[Task statement] Retype the whole listing verbatim and keep the pictures out of it.

[Provided data]

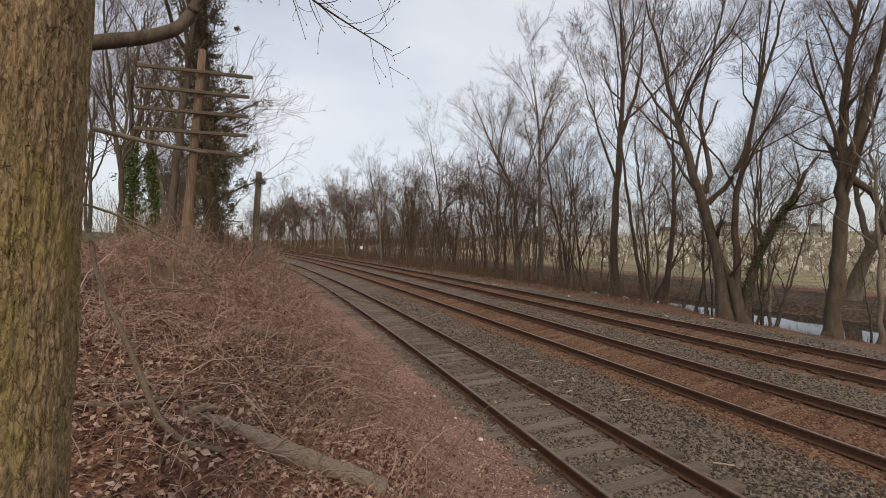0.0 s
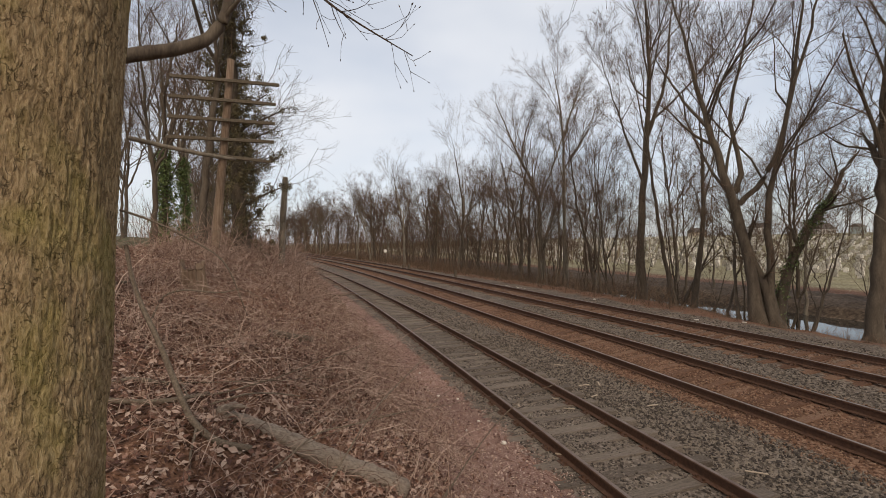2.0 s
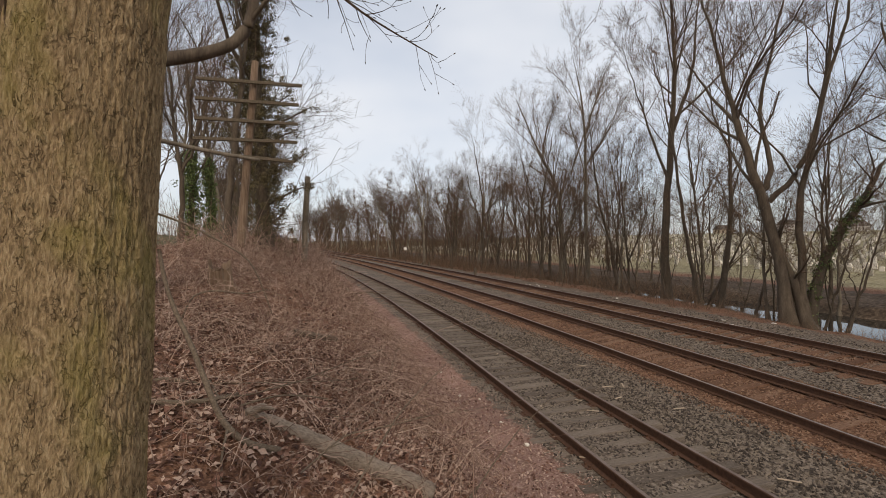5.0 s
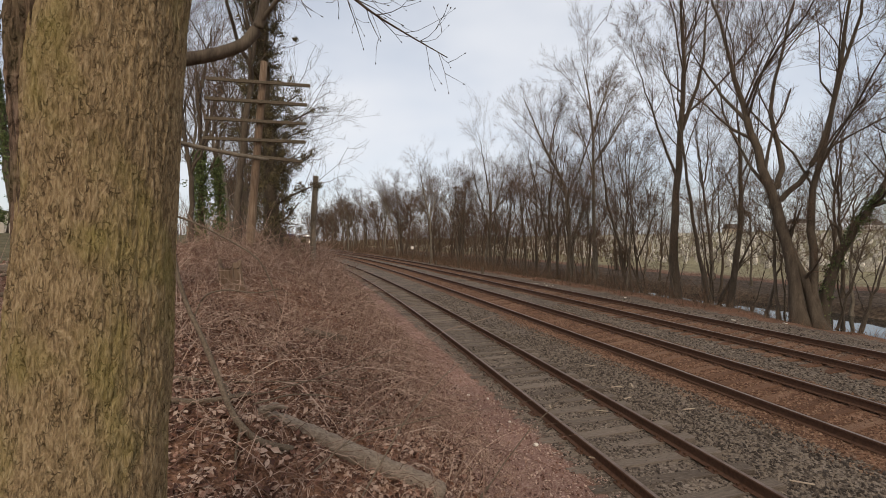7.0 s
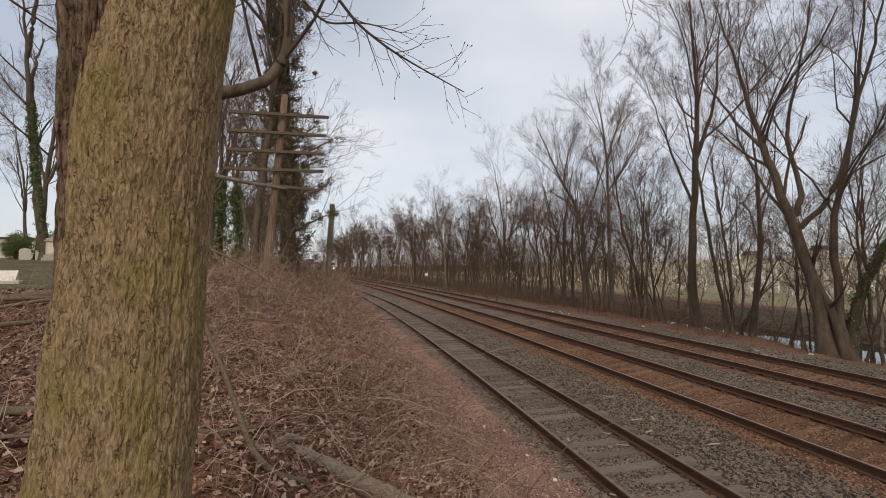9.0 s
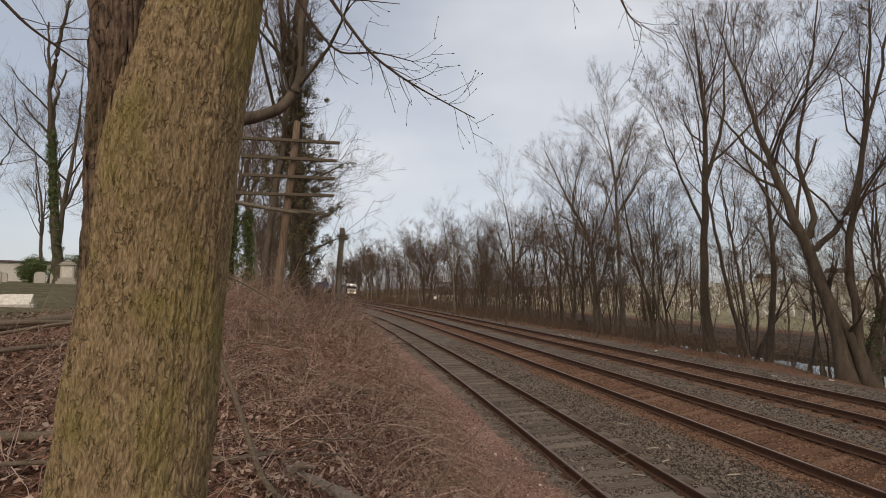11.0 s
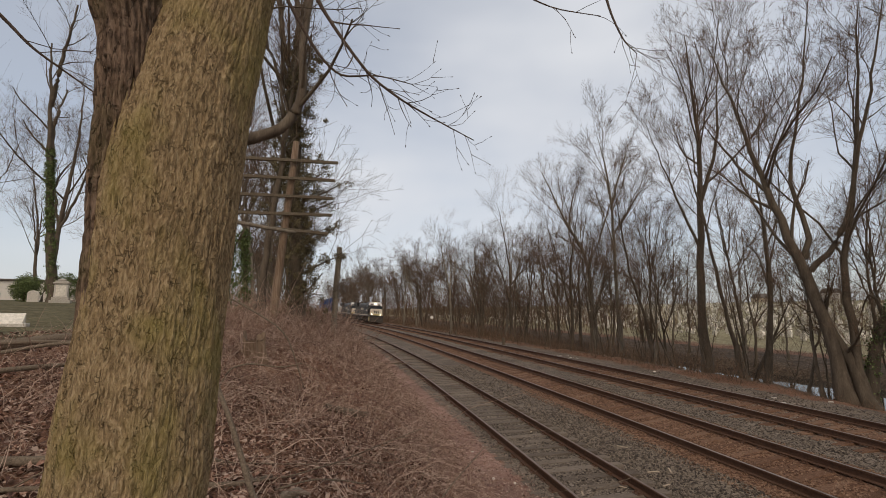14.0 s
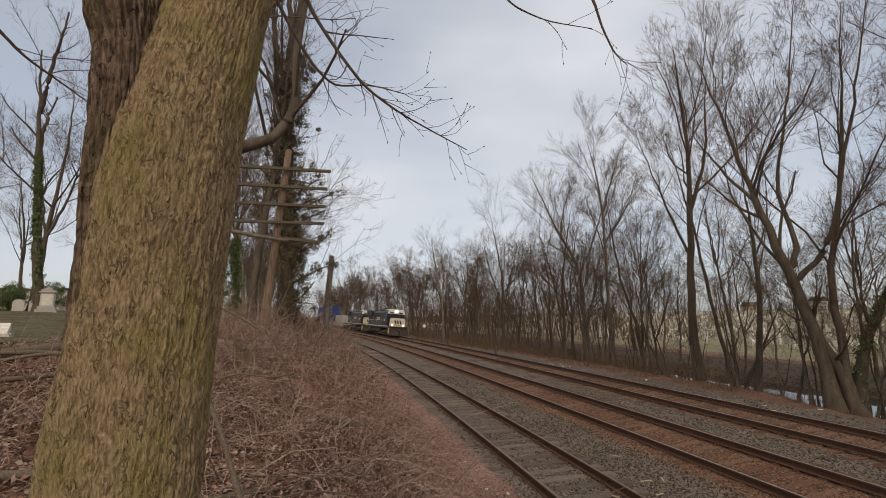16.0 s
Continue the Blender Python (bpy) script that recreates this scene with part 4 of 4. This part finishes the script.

[Result of the exercise]
0.0 s
2.0 s
5.0 s
7.0 s
9.0 s
11.0 s
14.0 s
16.0 s
Continue the Blender Python (bpy) script that recreates this scene with part 4 of 4. This part finishes the script.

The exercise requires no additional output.